GOPTIONS --- used to determine the output device and other hardware features.

GOPTIONS DEVICE=HP7475A GPROTOCOL=GSAS7171 NOTEXT82;

TITLE --- used to print up to 10 titles at the top of your plot with specific size, font, and color.

TITLEn options 'TEXT' ;

TITLE1 F=font C=color H=n 'This is a test title';

FOOTNOTE - Used to print up to 10 footnotes at the bottom of a plot with specific size, font, and color.

FOOTNOTEn options 'TEXT '

FOOTNOTE2 F=font C=color H=n 'This is footnote two' ;

7.10.3.2. PROCEDURE GPLOT

Although there are many SAS/GRAPH procedures available, the one we will examine is called GPLOT. The general form of the procedure is:

PROC GPLOT;

PLOT y*x options ;

SYMBOL options;

The options on the plot line include:

* OVERLAY --- used when plotting two or more relations on the same graph

* HZERO --- request tick marks be placed on the horizontal axis

7.10.4. EQUIPMENT NOTES

The Tektronix 4014 and the XT100 are switch selectable. As of this writing, the B setting gives the Tek4014 and C gives the XT100. The HP7475A plotter is daisy chained with the switch. The plotter must be on for either terminal to operate.

Tektronix 4014 operation under SAS is obtained by signing on to MAX from the XT100, as MAX doesn't understand the Tek terminal type. The GOPTIONS statement should specify DEVICE=TEK4014. Once a SAS/Graph PROC asks you to hit return, switch to the Tek and hit return from there.
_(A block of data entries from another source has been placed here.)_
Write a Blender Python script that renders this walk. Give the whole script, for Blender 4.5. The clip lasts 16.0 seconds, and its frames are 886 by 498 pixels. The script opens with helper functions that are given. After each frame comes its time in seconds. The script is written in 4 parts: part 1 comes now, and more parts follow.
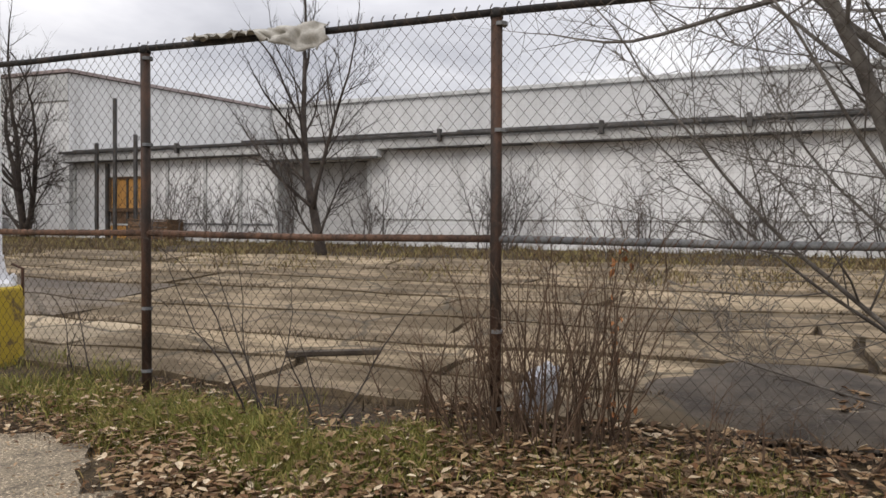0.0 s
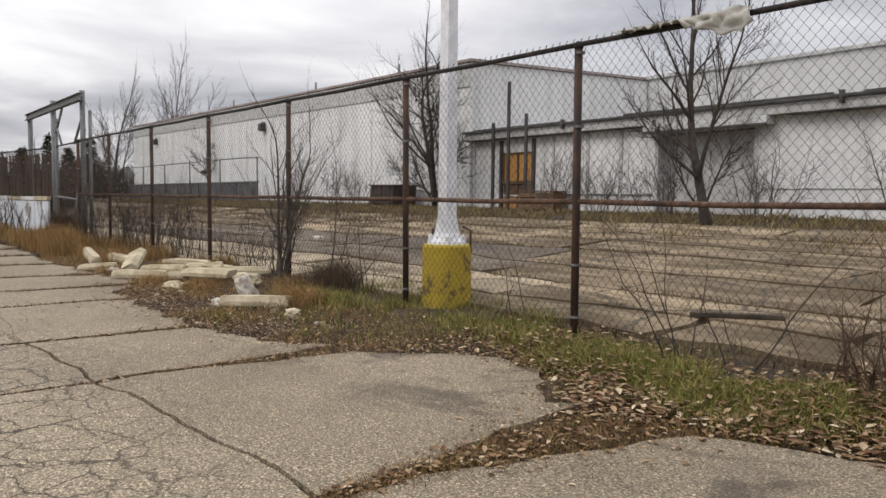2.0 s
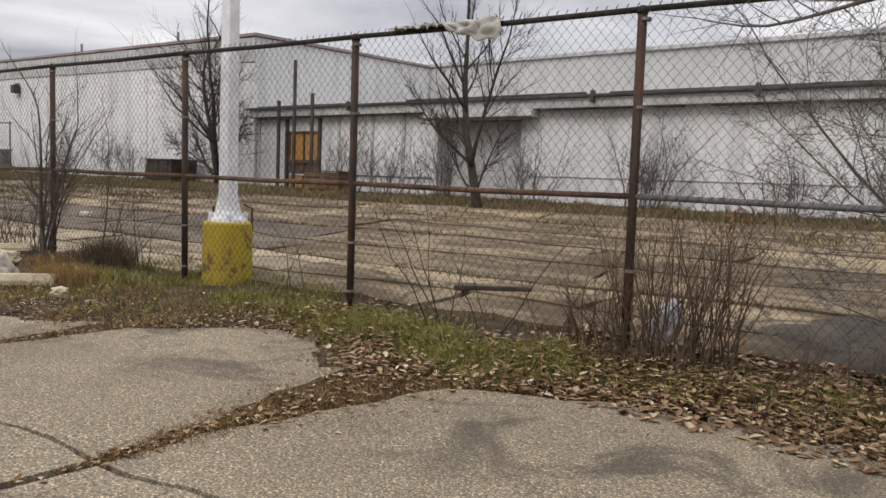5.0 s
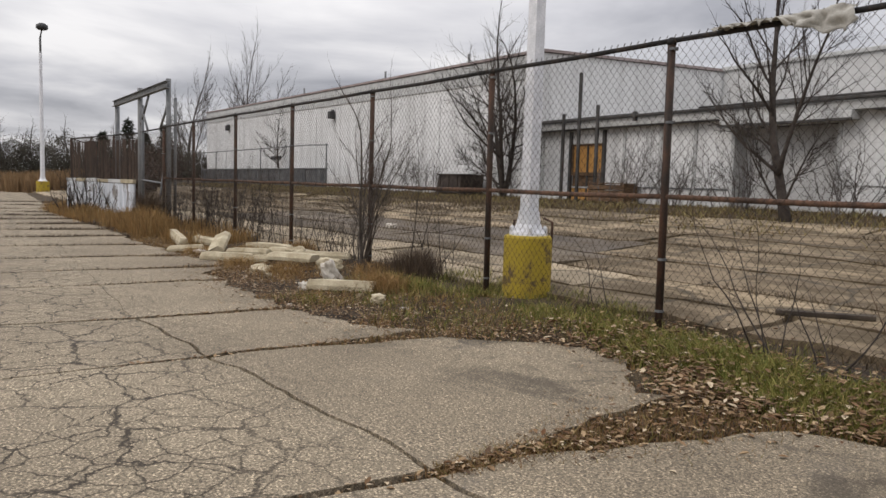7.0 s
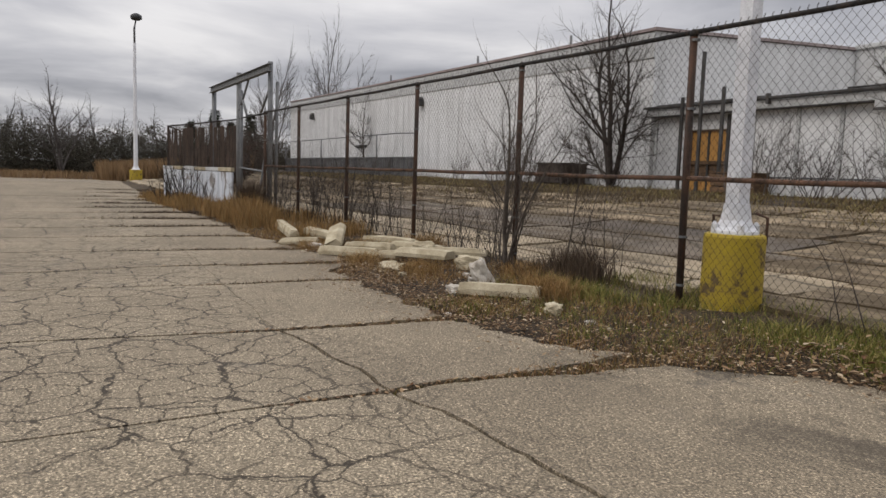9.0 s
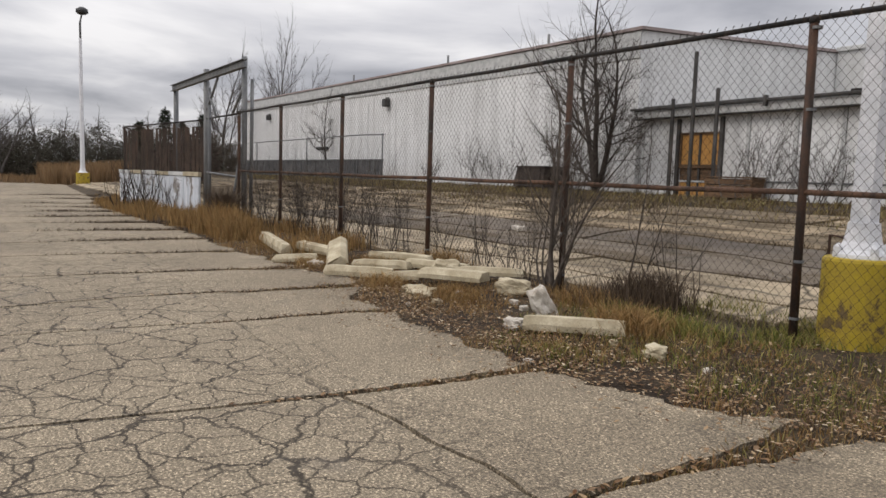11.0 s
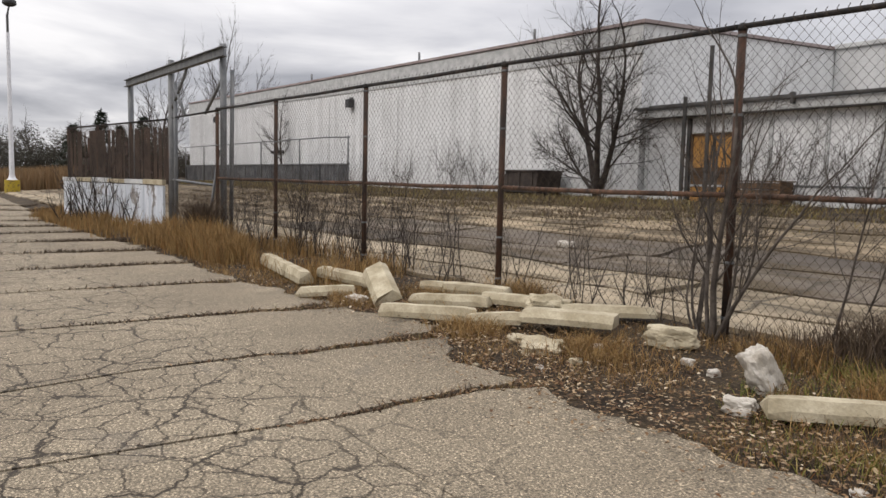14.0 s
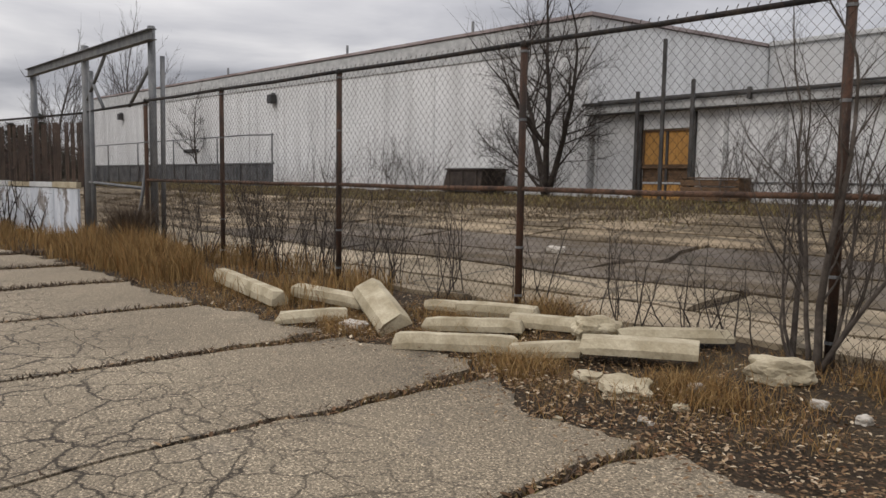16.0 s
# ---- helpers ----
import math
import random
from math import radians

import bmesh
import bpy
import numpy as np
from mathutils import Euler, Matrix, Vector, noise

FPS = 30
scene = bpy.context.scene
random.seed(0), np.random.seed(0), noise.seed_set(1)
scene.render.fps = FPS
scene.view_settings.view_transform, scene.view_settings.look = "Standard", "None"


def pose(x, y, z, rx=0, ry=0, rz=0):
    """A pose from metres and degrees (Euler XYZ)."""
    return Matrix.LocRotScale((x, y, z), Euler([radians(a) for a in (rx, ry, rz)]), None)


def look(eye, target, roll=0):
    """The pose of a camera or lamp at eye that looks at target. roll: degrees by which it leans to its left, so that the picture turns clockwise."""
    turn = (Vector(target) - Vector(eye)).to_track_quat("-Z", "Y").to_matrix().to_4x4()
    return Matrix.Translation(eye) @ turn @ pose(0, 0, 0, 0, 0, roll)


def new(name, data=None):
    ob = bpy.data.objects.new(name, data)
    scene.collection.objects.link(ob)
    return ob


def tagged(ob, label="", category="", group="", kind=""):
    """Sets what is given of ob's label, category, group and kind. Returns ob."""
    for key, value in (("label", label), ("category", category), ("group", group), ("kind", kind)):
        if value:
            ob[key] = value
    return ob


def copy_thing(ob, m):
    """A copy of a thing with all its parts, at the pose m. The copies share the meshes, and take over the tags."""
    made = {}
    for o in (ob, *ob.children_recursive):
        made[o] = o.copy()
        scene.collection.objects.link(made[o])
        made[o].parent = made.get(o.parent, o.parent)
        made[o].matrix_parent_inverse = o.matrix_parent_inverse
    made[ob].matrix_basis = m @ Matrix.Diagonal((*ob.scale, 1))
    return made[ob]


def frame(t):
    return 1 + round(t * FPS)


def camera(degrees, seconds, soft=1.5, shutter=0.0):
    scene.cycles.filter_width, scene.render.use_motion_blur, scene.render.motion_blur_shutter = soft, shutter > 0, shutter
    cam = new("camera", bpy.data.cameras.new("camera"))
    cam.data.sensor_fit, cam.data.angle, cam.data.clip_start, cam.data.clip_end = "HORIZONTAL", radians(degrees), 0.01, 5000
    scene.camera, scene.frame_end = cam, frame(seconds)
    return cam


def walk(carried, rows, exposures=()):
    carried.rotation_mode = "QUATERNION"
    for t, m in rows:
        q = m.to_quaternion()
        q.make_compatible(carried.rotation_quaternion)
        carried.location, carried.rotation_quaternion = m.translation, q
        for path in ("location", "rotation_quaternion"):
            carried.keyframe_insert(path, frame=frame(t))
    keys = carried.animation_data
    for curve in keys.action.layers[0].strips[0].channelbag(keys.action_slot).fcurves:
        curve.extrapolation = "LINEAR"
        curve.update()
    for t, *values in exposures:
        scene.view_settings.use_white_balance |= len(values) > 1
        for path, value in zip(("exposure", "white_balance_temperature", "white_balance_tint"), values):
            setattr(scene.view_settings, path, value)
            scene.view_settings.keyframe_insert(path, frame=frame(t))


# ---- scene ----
cam = camera(62.1, 16.0)
PATH = [
    (0, (0.065, 1.084, 1.454), (-0.801, 2.885, 1.402), 0.7),
    (0.5, (0.006, 0.816, 1.446), (-1.011, 2.536, 1.36), 0.5),
    (1, (0.039, 0.628, 1.455), (-1.087, 2.279, 1.388), 1.3),
    (1.5, (0.162, 0.423, 1.44), (-1.215, 1.867, 1.298), 1.8),
    (2, (0.241, 0.187, 1.433), (-1.362, 1.375, 1.291), 0.6),
    (2.5, (0.318, -0.055, 1.428), (-1.337, 1.05, 1.227), -0.2),
    (3, (0.367, -0.152, 1.444), (-1.355, 0.849, 1.261), 1.0),
    (3.5, (0.448, -0.113, 1.442), (-1.262, 0.901, 1.219), 1.7),
    (4, (0.624, -0.087, 1.441), (-0.758, 1.344, 1.244), 1.8),
    (4.2, (0.658, -0.082, 1.442), (-0.504, 1.536, 1.257), 3.0),
    (6.3, (0.596, -0.077, 1.474), (-0.92, 1.215, 1.292), 0.7),
    (6.5, (0.518, -0.104, 1.465), (-1.091, 1.069, 1.284), 1.6),
    (7, (0.254, -0.159, 1.455), (-1.437, 0.895, 1.28), 1.7),
    (7.5, (-0.15, -0.182, 1.424), (-1.879, 0.813, 1.271), 2.6),
    (8, (-0.628, -0.246, 1.389), (-2.416, 0.634, 1.216), 1.9),
    (8.5, (-1.106, -0.334, 1.392), (-2.887, 0.55, 1.176), 1.5),
    (8.7, (-1.306, -0.354, 1.376), (-3.091, 0.525, 1.169), 1.8),
    (10.8, (-3.085, -0.72, 1.462), (-4.804, 0.272, 1.217), 1.5),
    (11, (-3.322, -0.688, 1.45), (-5.041, 0.315, 1.25), 1.8),
    (11.5, (-3.86, -0.62, 1.462), (-5.552, 0.435, 1.296), 2.2),
    (12, (-4.3, -0.66, 1.466), (-5.932, 0.48, 1.276), 1.9),
    (12.5, (-4.789, -0.69, 1.472), (-6.42, 0.446, 1.251), 2.3),
    (13, (-5.269, -0.835, 1.47), (-6.838, 0.381, 1.228), 1.6),
    (13.5, (-5.804, -0.81, 1.468), (-7.416, 0.357, 1.262), 1.5),
    (14, (-6.299, -0.847, 1.469), (-7.932, 0.292, 1.283), 1.4),
    (14.5, (-6.809, -0.835, 1.465), (-8.456, 0.285, 1.286), 1.4),
    (15, (-7.246, -0.83, 1.474), (-8.908, 0.267, 1.295), 2.5),
    (15.5, (-7.683, -0.889, 1.47), (-9.249, 0.345, 1.309), 1.9),
    (16, (-8.077, -0.833, 1.471), (-9.563, 0.493, 1.286), 0.9),
]
EXPOSURES = [(0, 0.2, 6700, 12), (2, 0.1, 6700, 12), (3.2, -0.12, 6700, 12), (4.2, -0.07, 6700, 12), (6.3, 0.27, 6700, 12), (6.6, 0.22, 6700, 12), (7, -0.05, 6700, 12), (7.5, -0.33, 6700, 12), (8.5, -0.28, 6700, 12), (10.8, -0.05, 6700, 12), (11, -0.05, 6700, 12), (12.2, -0.24, 6700, 12), (13, -0.2, 6700, 12), (13.5, 0.15, 6700, 12), (14, 0.06, 6700, 12), (15, -0.08, 6700, 12), (15.5, -0.16, 6700, 12), (16, -0.22, 6700, 12)]
walk(cam, [(t, look(eye, target, roll)) for t, eye, target, roll in PATH], EXPOSURES)

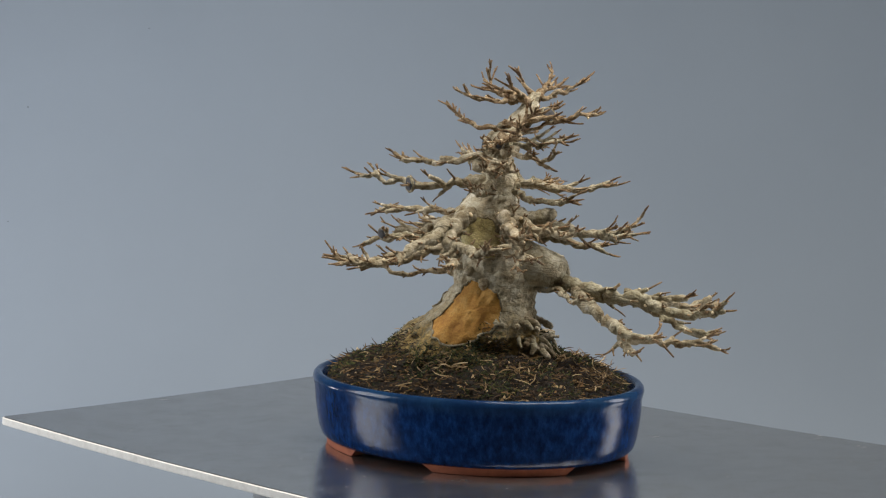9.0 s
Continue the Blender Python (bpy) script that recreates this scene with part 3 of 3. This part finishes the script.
    grow(2.6, 1.2, (165, 12, 130), (178, 30, 127), (185, 46, 128))
    # upper tier
    grow(3.0, 1.2, (80, 4, 153), (68, 32, 154), (64, 58, 163))
    grow(2.6, 1.1, (60, 4, 149), (48, 26, 149), (44, 48, 152))
    grow(2.2, 1.0, (100, 6, 159), (88, 20, 161), (86, 38, 170))
    grow(2.6, 1.2, (160, 16, 162), (148, 36, 162), (139, 58, 165))
    grow(2.8, 1.1, (110, 6, 152), (94, 30, 150), (92, 60, 154))
    grow(2.6, 1.1, (100, 5, 145), (93, 28, 143), (91, 56, 148))
    grow(2.8, 1.1, (-168, 18, 164), (-155, 40, 161), (-149, 58, 166))
    grow(2.4, 1.1, (-150, 10, 156), (-146, 28, 153), (-145, 46, 153))
    grow(2.4, 1.1, (-70, 8, 158), (-76, 22, 161), (-77, 37, 167))
    grow(2.2, 1.0, (175, 13, 150), (172, 26, 150), (170, 38, 153))
    grow(2.2, 1.0, (160, 15, 157), (165, 27, 158), (168, 38, 161))
    grow(2.2, 1.0, (185, 20, 164), (180, 31, 165), (176, 42, 169))
    # crown
    grow(3.0, 1.1, (-172, 24, 171), (-164, 42, 175), (-163, 58, 183))
    grow(2.6, 1.0, (-174, 26, 172), (-172, 36, 180), (-168, 43, 190))
    grow(2.6, 1.0, (178, 27, 173), (172, 40, 177), (168, 51, 186))
    grow(2.8, 1.1, (-176, 22, 172), (170, 6, 173), (10, 14, 177))
    grow(2.4, 1.0, (-174, 20, 172), (-130, 12, 178), (-106, 17, 191))
    grow(2.2, 1.0, (178, 18, 172), (160, 9, 177), (122, 6, 186))
    grow(2.4, 1.0, (-170, 18, 170), (-80, 12, 172), (-57, 20, 178))
    grow(2.2, 1.0, (-175, 26, 174), (-160, 24, 182), (-155, 22, 192))
    cut_stub(t, (0.0340, -0.0275, 0.1284), (1, -0.15, -0.1), 0.0034, "round dark sealed cut on a limb", CALLUS)
    cut_stub(t, (0.0775, 0.0116, 0.1085), (0.97, 0.2, -0.1), 0.0024, "round dark sealed cut on a limb", CALLUS)
    cut_stub(t, (0.0115, 0.0165, 0.1500), (0.95, 0.25, 0.2), 0.0020, "round dark sealed cut on a limb", CALLUS)
    return t


def crumb():
    bm = bmesh.new()
    bmesh.ops.create_icosphere(bm, subdivisions=2, radius=0.0013)
    for v in bm.verts:
        v.co *= 1 + 0.5 * noise.noise(v.co * 900)
        v.co = Vector((v.co.x - 0.0665, v.co.y - 0.0215, v.co.z * 0.8 - 0.0008))
    me = bpy.data.meshes.new("soil_crumb")
    bm.to_mesh(me)
    bm.free()
    me.materials.append(CRUMB)
    return tagged(new("soil_crumb", me), "tiny dark crumb of soil on the plate", "crumb")


def specks():
    # blobs set at the paper's surface that stand in for lens dust
    for x, y, z, r in ((-0.1734, 1.2408, -0.0401, 0.0028),
                       (0.0861, 1.2972, 0.1511, 0.0022),
                       (-0.3951, 1.2981, 0.2145, 0.0022),
                       (-0.5482, 1.2581, -0.0052, 0.0020),
                       (-0.5333, 1.2942, 0.1231, 0.0022),
                       (0.0976, 1.2971, 0.1500, 0.0016)):
        bm = bmesh.new()
        bmesh.ops.create_icosphere(bm, subdivisions=2, radius=r * 0.75)
        for v in bm.verts:
            v.co *= 1 + 0.6 * noise.noise(v.co * 500 + Vector((x * 40, 0, z * 40)))
            v.co = Vector((x + v.co.x, y + v.co.y * 0.5, z + v.co.z * 0.8))
        me = bpy.data.meshes.new("lens_speck")
        bm.to_mesh(me)
        bm.free()
        me.materials.append(DIRT)
        tagged(new("lens_speck", me), "tiny dark speck at the backdrop, standing in for dust on the lens", "speck", "specks on the backdrop")


specks()
STAND = turntable()
TURNING = [plate(), pot(), soil(), *litter(), bonsai(), crumb()]


def motions():
    for ob in TURNING:
        walk(ob, [(i * 0.5, pose(0, 0, 0, 0, 0, a)) for i, a in enumerate(TURN)])


motions()
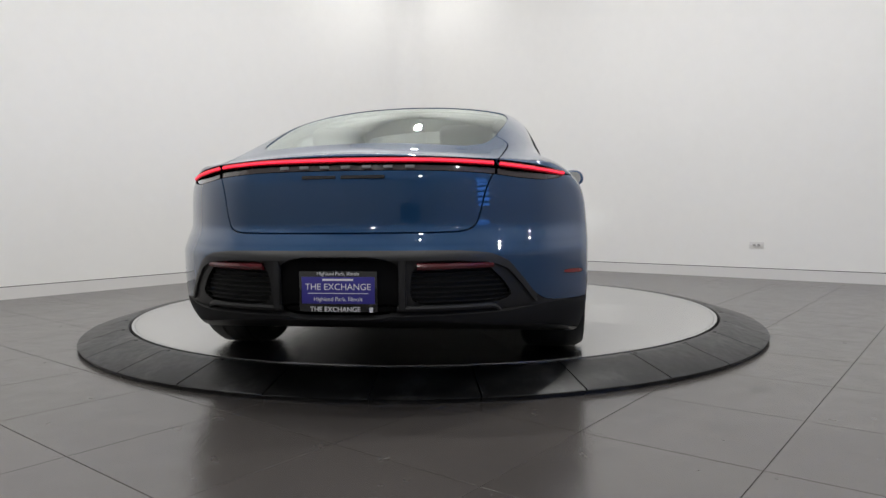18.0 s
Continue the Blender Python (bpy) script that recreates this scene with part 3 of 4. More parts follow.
# wheels
def build_wheel(name, width, spoke_turn, caliper_turn, disc_r):
    """A wheel at its centre, outer face towards +y at y = 0."""
    w = new(name)
    bm = bmesh.new()
    R, r0 = 0.353, 0.276
    lathe(bm, [(r0, -width + 0.02), (0.305, -width), (R - 0.025, -width + 0.012), (R - 0.004, -width + 0.04), (R, -width * 0.5), (R - 0.004, -0.035), (R - 0.018, -0.012), (0.325, 0.004), (0.300, 0.006), (0.285, -0.002), (r0, -0.012)], 96)
    tyre = part("tyre", bm, RUBBER, w, "black low-profile tyre")
    bm = bmesh.new()
    for k in range(3):
        lathe(bm, [(R + 0.0008, -width * (0.3 + 0.2 * k) - 0.005), (R - 0.008, -width * (0.3 + 0.2 * k) - 0.004), (R - 0.008, -width * (0.3 + 0.2 * k) + 0.004), (R + 0.0008, -width * (0.3 + 0.2 * k) + 0.005)], 64)
    part("tread_groove", bm, MATT_BLACK, tyre)
    bm = bmesh.new()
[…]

Once viewing is complete, switch back and continue on the XT100.

For HP7475A operations, sign onto MAX from the XT100 and use

GOPTIONS DEVICE=HP7475A ....

When a SAS/Graph PROC is run, the plotter is smart enough to pick up signals meant for it and removes them from the output stream. Paper mounting and pen changing is as specified in the manual.